SQUID-based systems for co-registration of ultra-low field nuclear magnetic resonance images and magnetoencephalography

The ability to perform magnetic resonance imaging (MRI) in ultra-low magnetic fields (ULF) of ∼100 μT, using superconducting quantum interference device (SQUID) detection, has enabled a new class of magnetoencephalography (MEG) instrumentation capable of recording both anatomical (via the ULF MRI) and functional (biomagnetic) information about the brain. The combined ULF MRI/MEG instrument allows both structural and functional information to be co-registered to a single coordinate system and acquired in a single device. In this paper we discuss the considerations and challenges required to develop a combined ULF MRI/MEG device, including pulse sequence development, magnetic field generation, SQUID operation in an environment of pulsed pre-polarization, and optimization of pick-up coil geometries for MRI in different noise environments.
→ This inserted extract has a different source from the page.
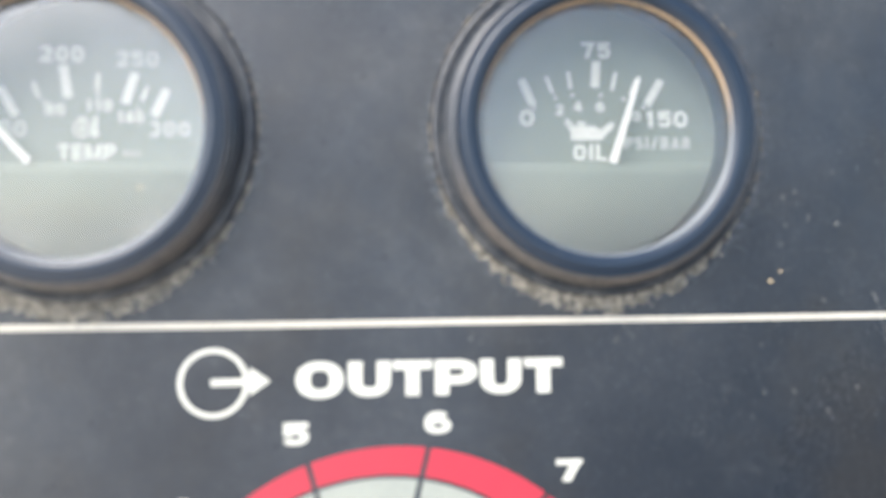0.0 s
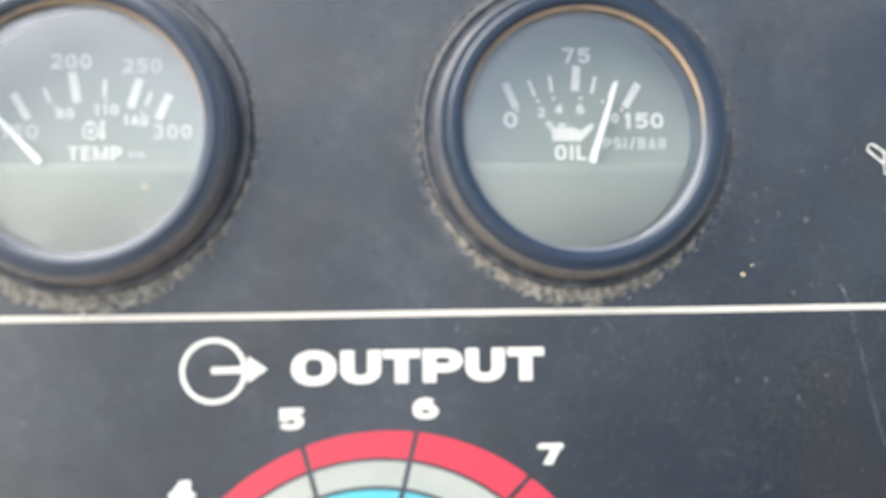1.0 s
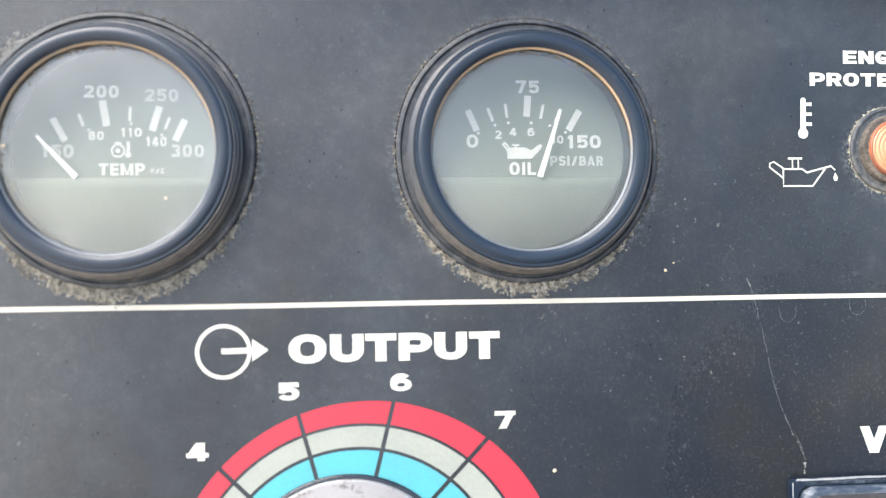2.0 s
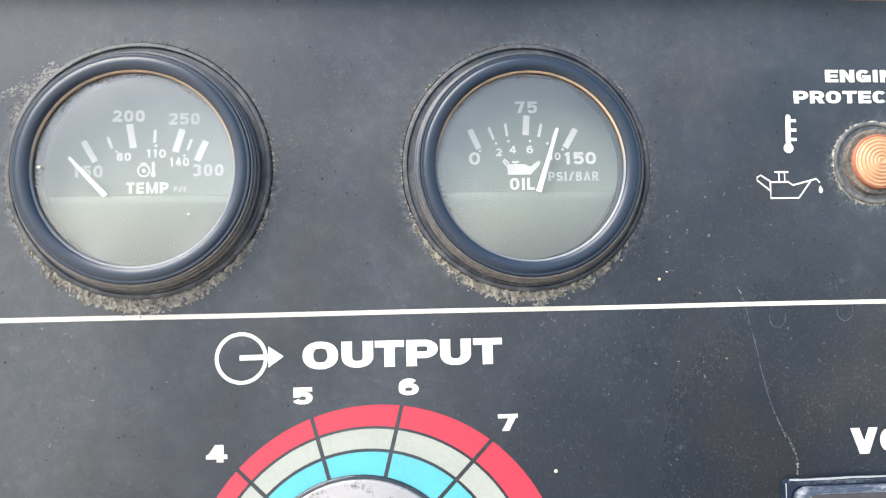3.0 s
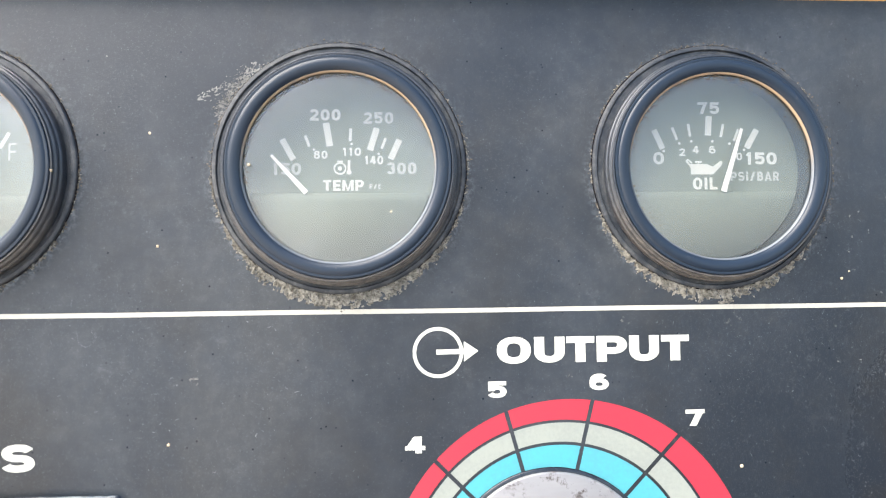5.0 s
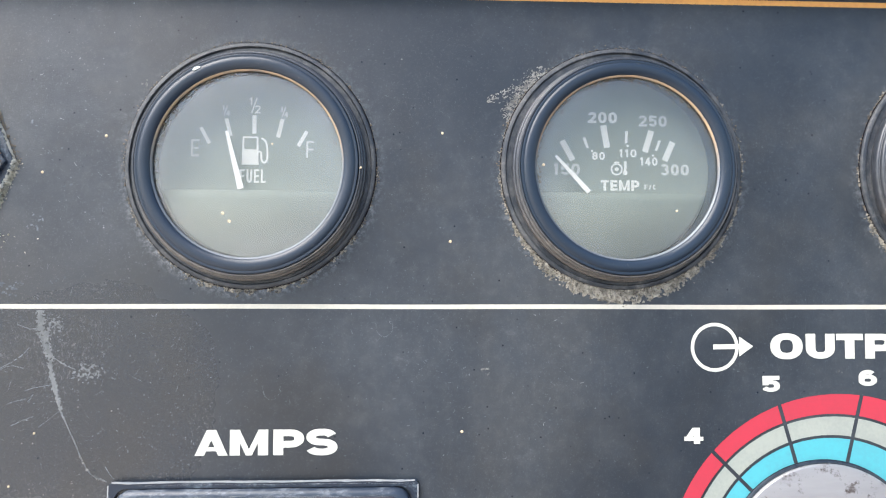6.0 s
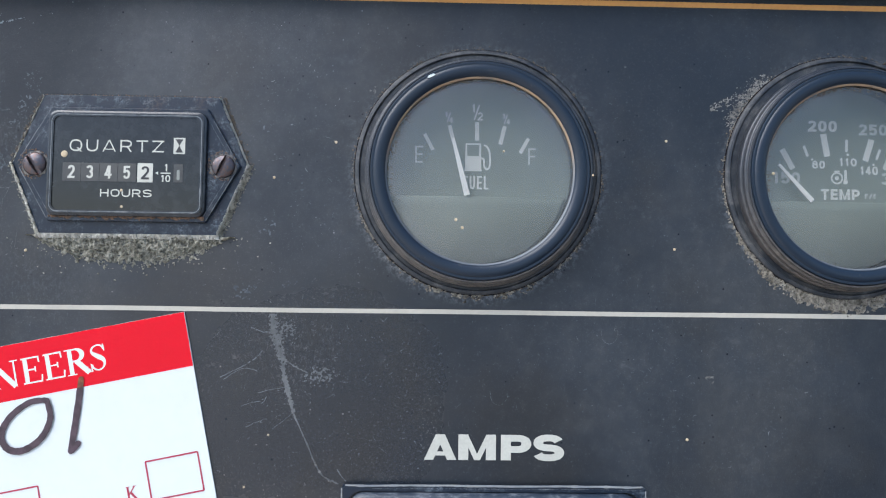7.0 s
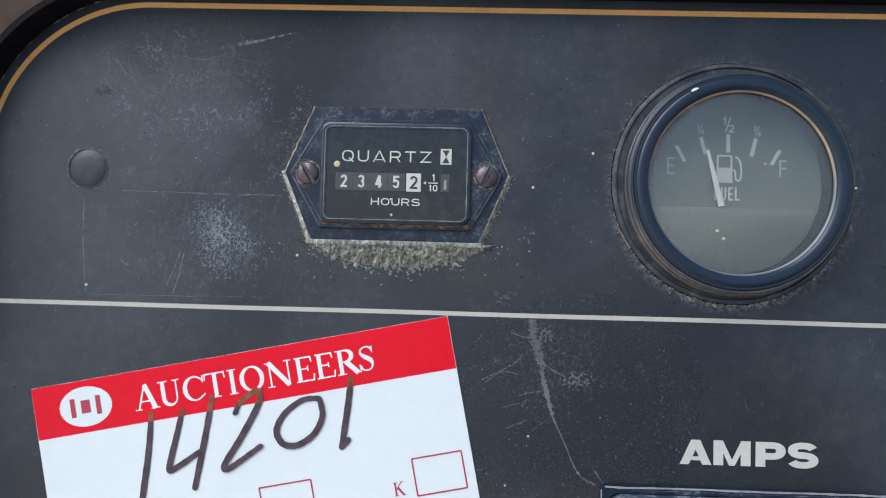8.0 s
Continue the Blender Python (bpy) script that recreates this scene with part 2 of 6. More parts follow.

We also discuss the design of a “hybrid” ULF MRI/MEG system under development in our laboratory that uses SQUID pick-up coils separately optimized for MEG and ULF MRI.

► Co-registration of magnetoencephalography and ultra-low field MRI.
► Description of the design of a hybrid system.
► Optimization of pick-up coils for ultra-low field MRI.
► Suppression of switching transients by a 2nd feedback.
► Development of a clinically relevant multi-channel MEG/ULF MRI system.